I watch as they start cpr on my unmoving child. A minute later she's coughing. I exhale a breath expecting them to hand her to me. Her breath is wheezy and I can't hear her very well. I watch them carrying her out to the ambulance me and Jack are on their heels. Her body looks so small on the stretcher. Jack and I are sitting there, watching our daughter struggle to breathe. 

-------------------

Sitting in the hospital drinking a bland coffee I'm crying again. Because again, I failed my daughter. Jack has his head in his hands. The door swings open and a doctor comes to sit with us.

"Ms. Thomas?" She says, looking at me and I lift my head up to look at her.

"Your daughter has RSV." She says and I feel the blood come back to roar in my ears. Of all the things that could be wrong, this and SIDS were one of the worst. I let the tears continue rolling down my face.

"What exactly is RSV?" Asks Jack.

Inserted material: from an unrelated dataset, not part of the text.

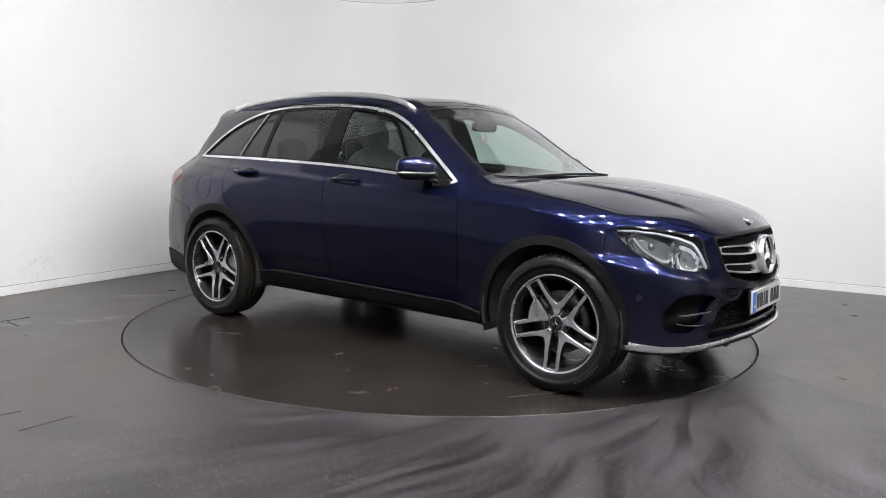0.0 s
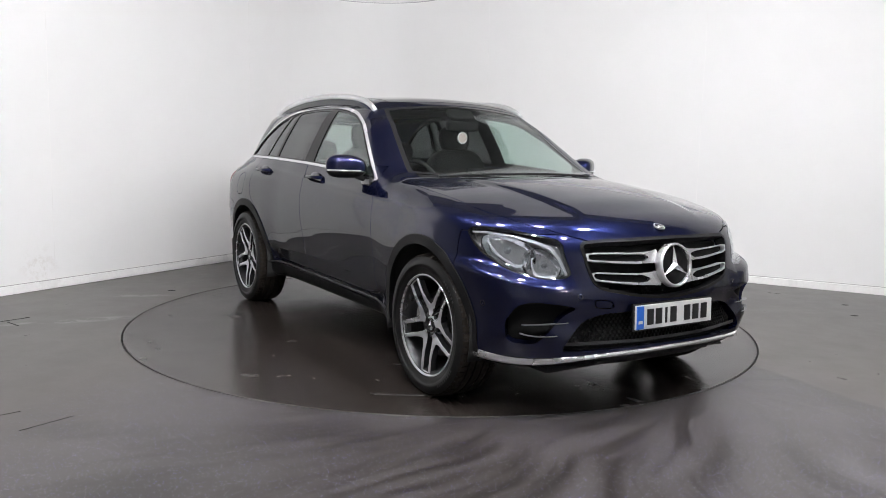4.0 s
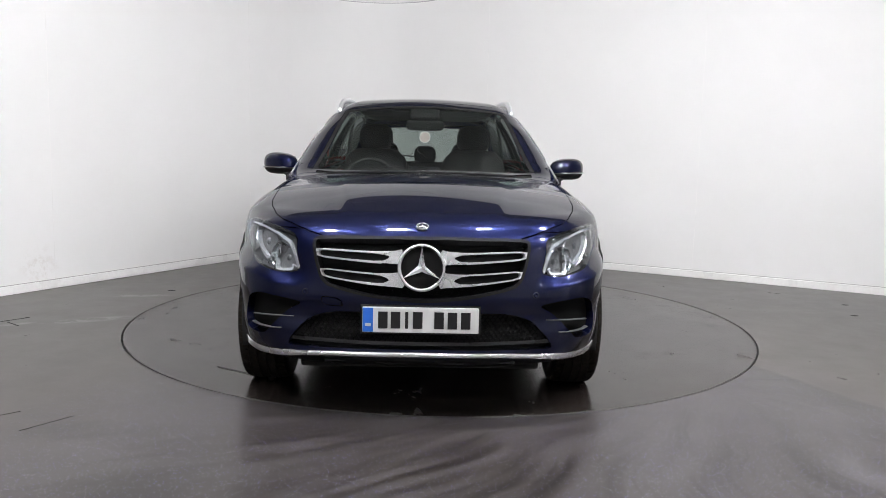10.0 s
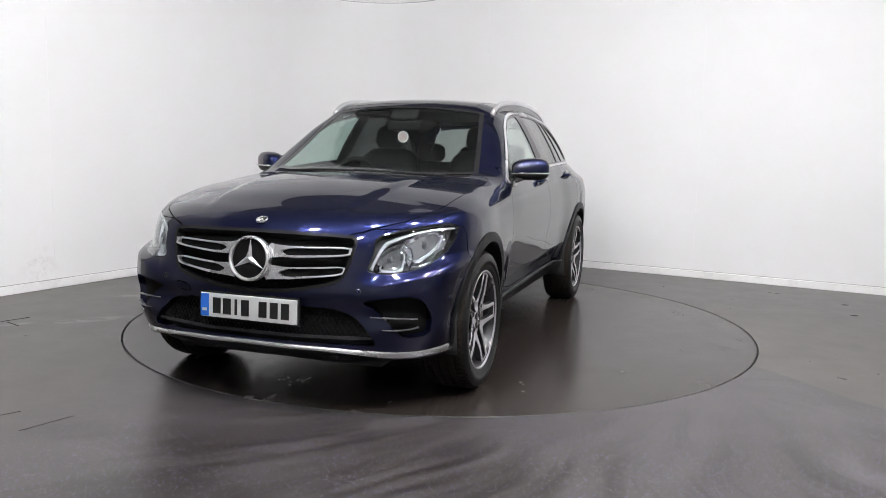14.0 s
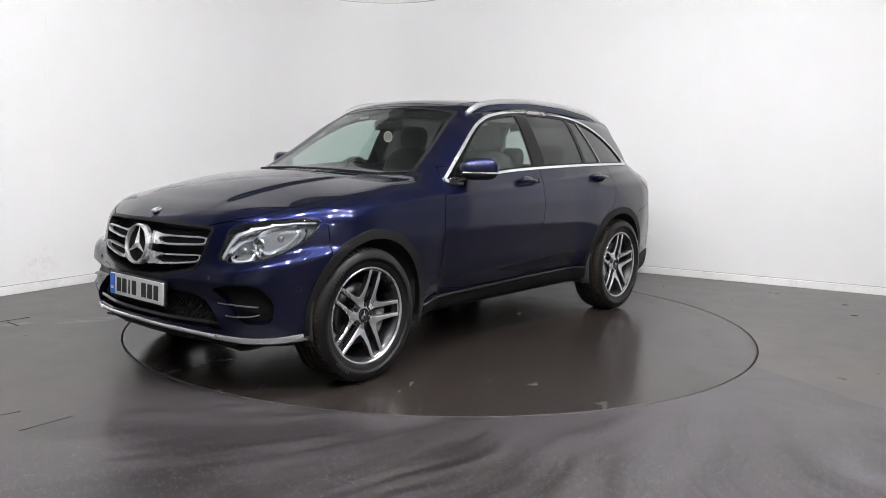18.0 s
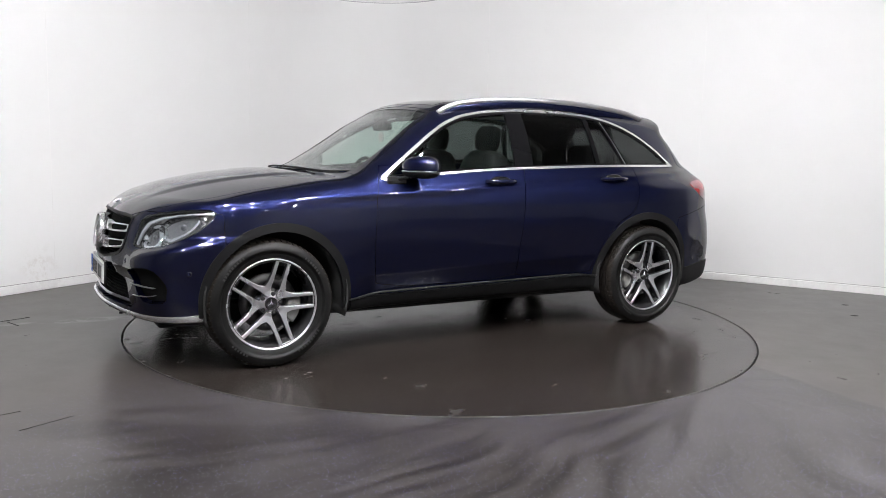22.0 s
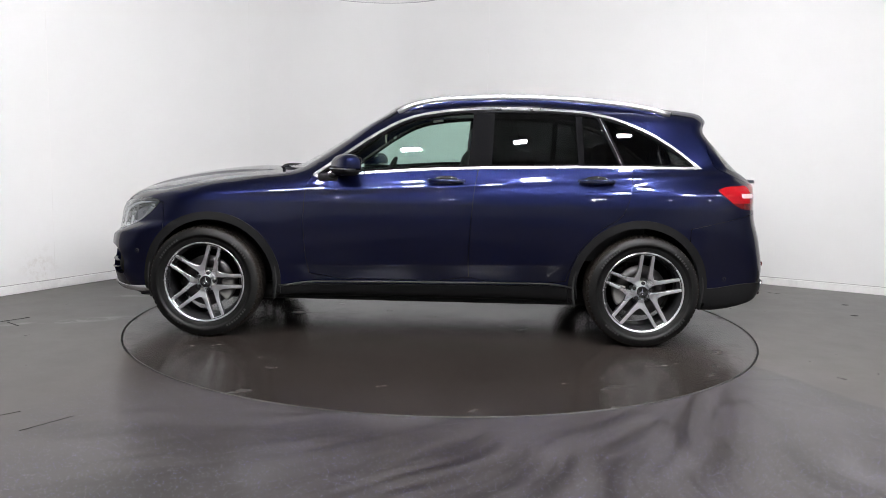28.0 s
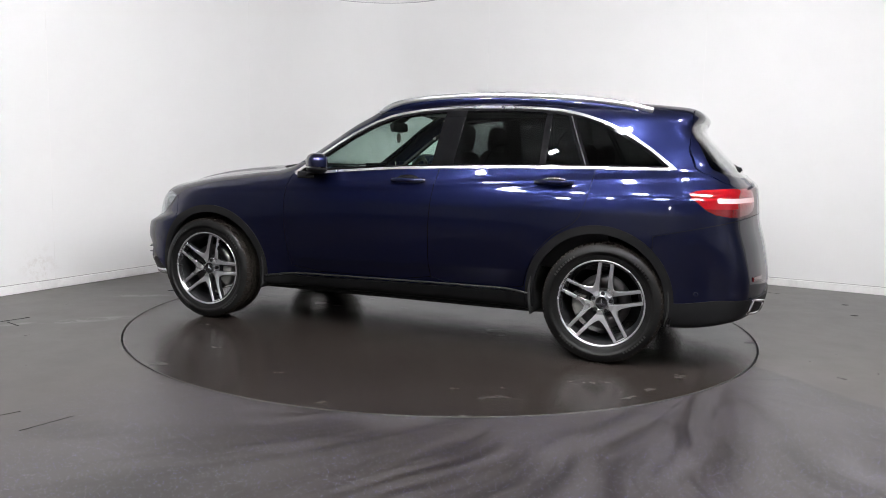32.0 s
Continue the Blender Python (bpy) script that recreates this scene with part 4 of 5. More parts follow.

The doctor gives him a look of judgement. She stands up, looking down at the chart.

"It's a respiratory virus, it's fairly common. Equivalant to the common cold in adults, we've started her on tube feeding and a ventilator. " She says, jotting something on the clipboard before moving to walk to the door. I stand up, my hands shaking.

"Can, can I see her?" I ask. She nods and we follow her down the hall of the PICU, the last place I want to be. My daughter, has tubes in her nose, and an iv in her hand, her chest is covered in patches that I'm assuming are monitoring her. I reach my hand out to touch her tiny one. Her fingers close around mine. I feel my voice catch in my throat. Jack is silent. I don't speak. The doctor shuts the door behind her. I turn to look at Jack and he embraces in me his arms. He holds me like that for what feels like hours.

"I can't hold her." I whisper to him and he presses my head into the crook of his shoulder.  I'm sobbing now.

"Hey, she's going to be okay." It's than that I realize something. Who did she get it from, she doesn't go to daycare, she doesn't get babysat. It could've only been me or Jack and I'd hardly left the house at all. 

"Jack?" I whisper.

"What." He says into my ear. I pull away from him.

"she got it from you." I say, not accusatory but because I need to clarify for once it isn't my fault. He nods.

"Most likely one of the guys, its flu season shit goes around I didn't think that I could get her.. this sick." He said. He was expecting me to yell. I didn't. I lay back into his arms. We stayed like that all night, as doctor's and nurses walked in I didn't move from his arms in the chair. I watched them change her diaper, I watched as they checked vitals and she cried. I watched feeling completley helpless. Because my daughter was sick and she wanted her mom and dad. And all we could do was watch. Watch as she coughed, and cried and all we could do was hold her hands. Part of my heart broke then.